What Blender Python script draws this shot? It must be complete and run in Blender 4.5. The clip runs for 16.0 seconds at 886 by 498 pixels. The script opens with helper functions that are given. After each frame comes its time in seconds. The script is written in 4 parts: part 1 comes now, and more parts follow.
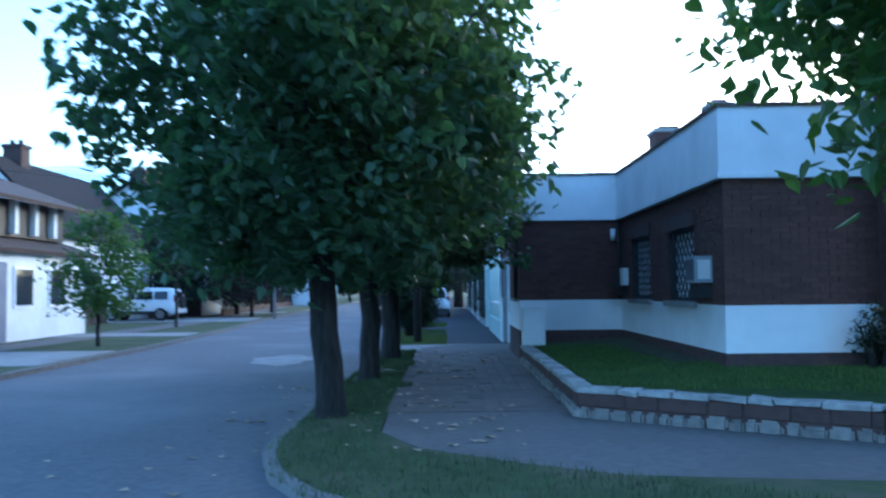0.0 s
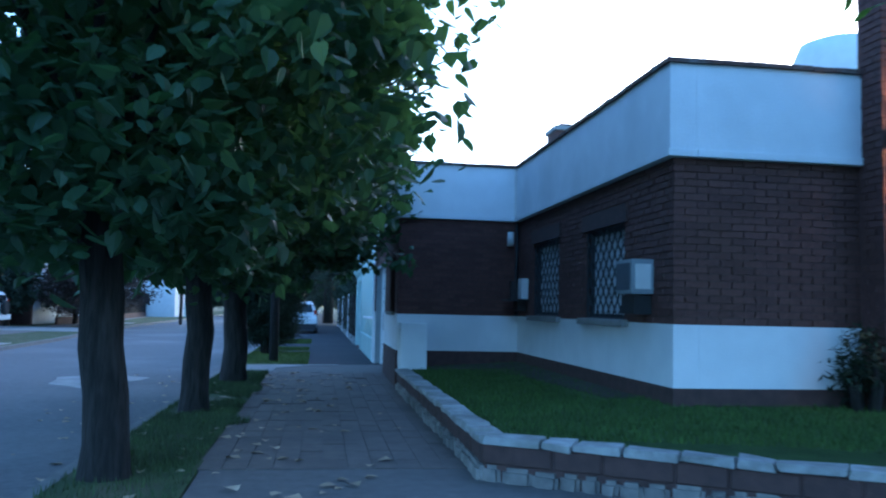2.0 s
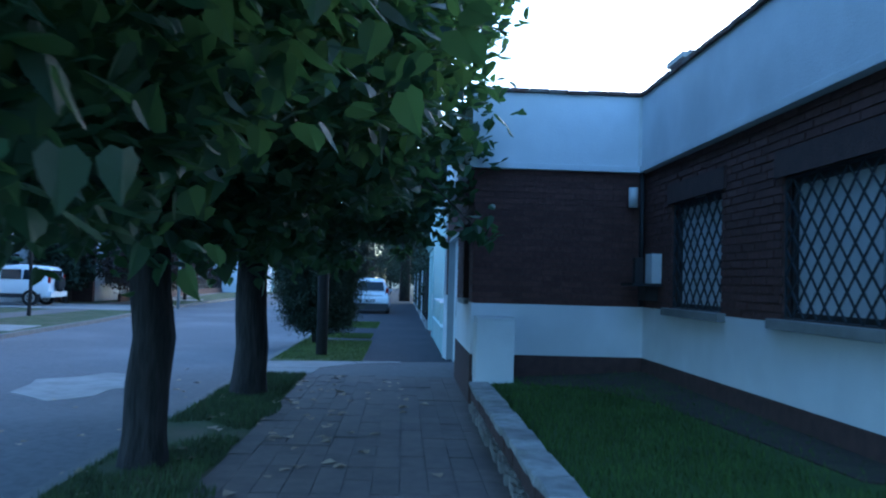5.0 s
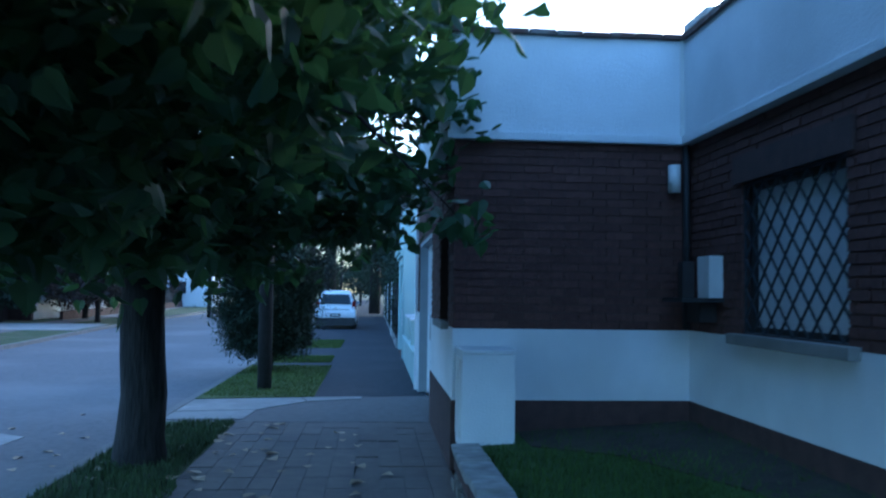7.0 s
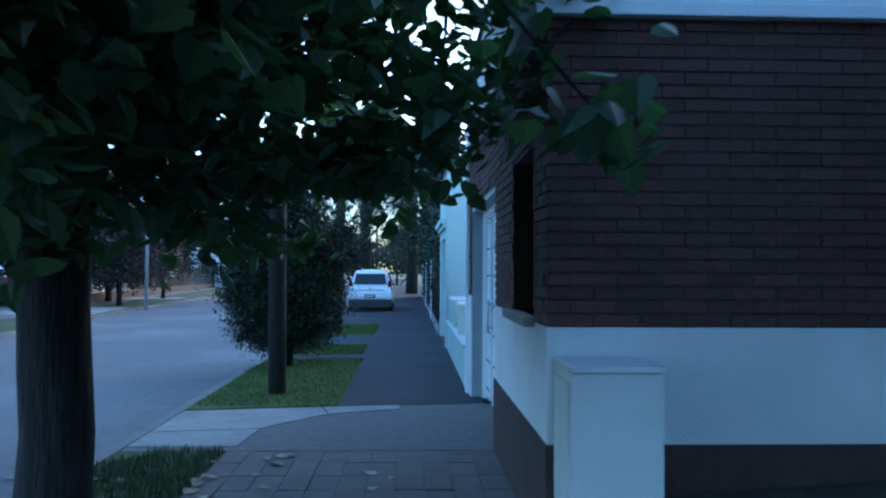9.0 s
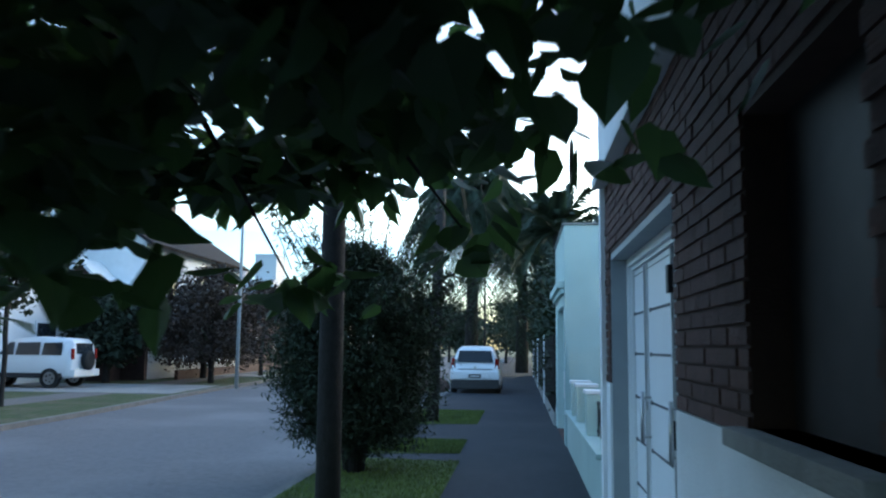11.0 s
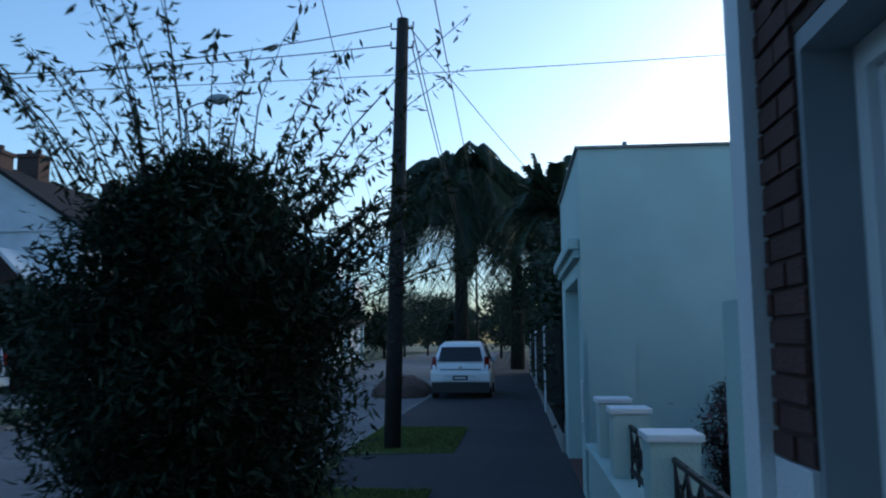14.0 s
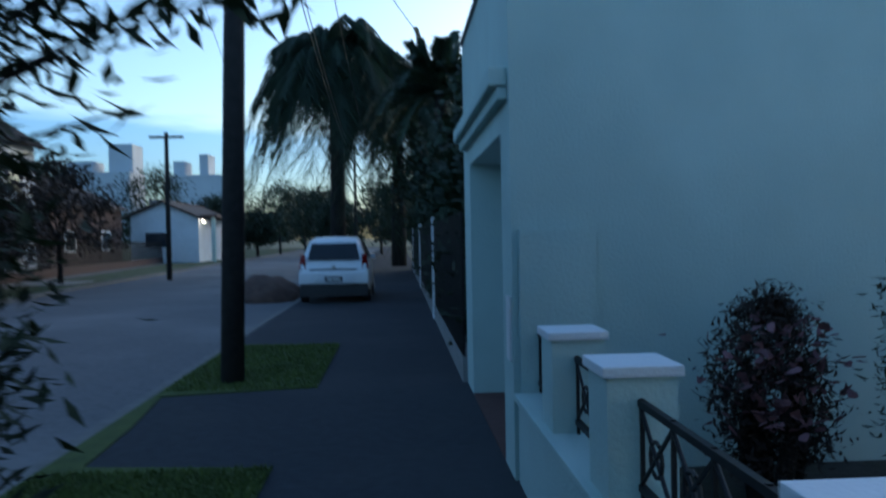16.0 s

________

Repeat the lines above exactly, and keep every picture out.

— Answer —
What Blender Python script draws this shot? It must be complete and run in Blender 4.5. The clip runs for 16.0 seconds at 886 by 498 pixels. The script opens with helper functions that are given. After each frame comes its time in seconds. The script is written in 4 parts: part 1 comes now, and more parts follow.
0.0 s
2.0 s
5.0 s
7.0 s
9.0 s
11.0 s
14.0 s
16.0 s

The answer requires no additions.